“Serbia’s EU membership may be delayed due to Lukashenka’s visit”

Serbia is not an EU member state but it supported the sanctions imposed on Belarusian officials. Nevertheless, the Belarusian President, a persona non grata in the EU, has arrived in Belgrade to pay an official visit to Serbia.

Does it mean that European sanctions can be easily ignored when needed? It has already happened once – Lukashenka visited Lithuania in 2009.

“Serbia supported the EU declaration that imposed sanctions on Belarus but we have never used them. Our national legislation has no mechanism for it and our government has never made the corresponding decisions,” the President’s foreign policy adviser Ivan Mrkić told the Serbian edition Blic.

           Serbian President Tomislav Nikolić and Belarusian President Alyaksandr Lukashenka

Ivan Mrkić explained to Danas journalists how Lukashenka’s arrival related to Brussels’ negative attitude:

“I was with the President during his last year’s visit to Minsk.  He headed for Belarus from Brussels after a meeting with Catherine Ashton (High Representative of the Union for Foreign Affairs and Security Policy – Euroradio’s note). The EU knew that we were going there and they knew what our relations with Belarus were. We did not hide anything. Our goal is to develop the best relations, especially in the economic sphere. It does not apply to Serbia’s policy or strategic decisions. We agreed on the visit to Minsk with Brussels and the corresponding EU institutions. Naturally, President Nikolić would not have invited Lukashenka if nobody had known about it.”

There will be no negative consequences for Serbia in the EU after Lukashenka’s arrival, Mrkić added.

Lithuanian ex-Minister of Foreign Affairs Audronius Ažubalis agrees that Serbia, a candidate for the EU membership, has the formal right to invite anyone. However, the politician doubts that Belgrade discussed the visit with Brussels.

Audronius Ažubalis: “I think that they did not even ask. I am not 100% sure but Lukashenka’s visit to Serbia is… you know what it means to Brussels.”

He does no believe that Brussels is using Belgrade’s good relations with official Minsk to establish relations with Belarus either.

Audronius Ažubalis: “What would Brussels need a go-between for?
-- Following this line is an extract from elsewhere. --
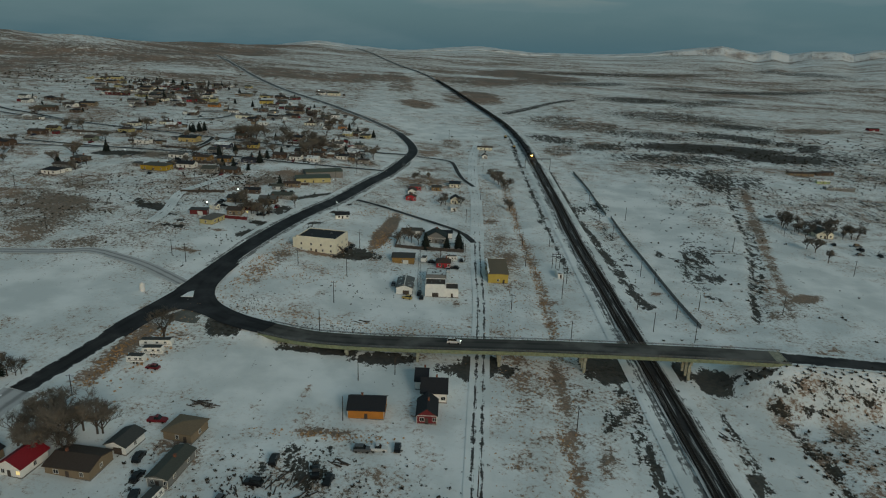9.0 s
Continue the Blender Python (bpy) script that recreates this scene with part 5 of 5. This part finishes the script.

Serbia still has a lot to do to fight corruption, provide business interests and fight competition and so on. So…”

Audronius Ažubalis

Slovak psychologist and President of the Slovak Institute for Public Affairs Grigorij Mesežnikov agrees with the Lithuanian politician.

Grigorij Mesežnikov: “If the European Union did try to change something, it would not use a country wishing to join the union for it. It would use a member state as it would be more efficient and secure. I do not think that Brussels unofficially approved the invitation: ‘Let us try doing it with the help of Serbia’. It looks like the Serbian authorities’ attempt to do something that would result in the European Union’s reaction. Serbia’s position will be defined on the basis of the reaction.”

By the way, Audronius Ažubalis was surprised to hear that Minsk and Brussels were trying to conduct negotiations. There is no dialogue at all, the Lithuanian politician assured. European officials’ visits to Minsk are just Brussels’ attempt to check what has changed in the Belarusian policy, he noted.

Audronius Ažubalis:  “They are coming to check: ‘What if they have come to see reason?”

Euroradio’s interlocutors disagreed with Serbian President’s foreign policy adviser Ivan Mrkić who said that Alyaksandr Lukashenka’s visit could not have any consequences for Serbia.

Grigorij Mesežnikov: “The sanctions were not imposed accidentally – it was a response to certain events and a certain policy. Serbia’s readiness to follow the European Union’s policy in all spheres may be called in question now. The process of Serbia’s gradual accession to the EU may become more complicated.”

                        

Grigorij Mesežnikov

The benefit of Serbia-Belarus cooperation will not make up for the political losses caused by the Belarusian President’s visit to the country, Audronius Ažubalis warned.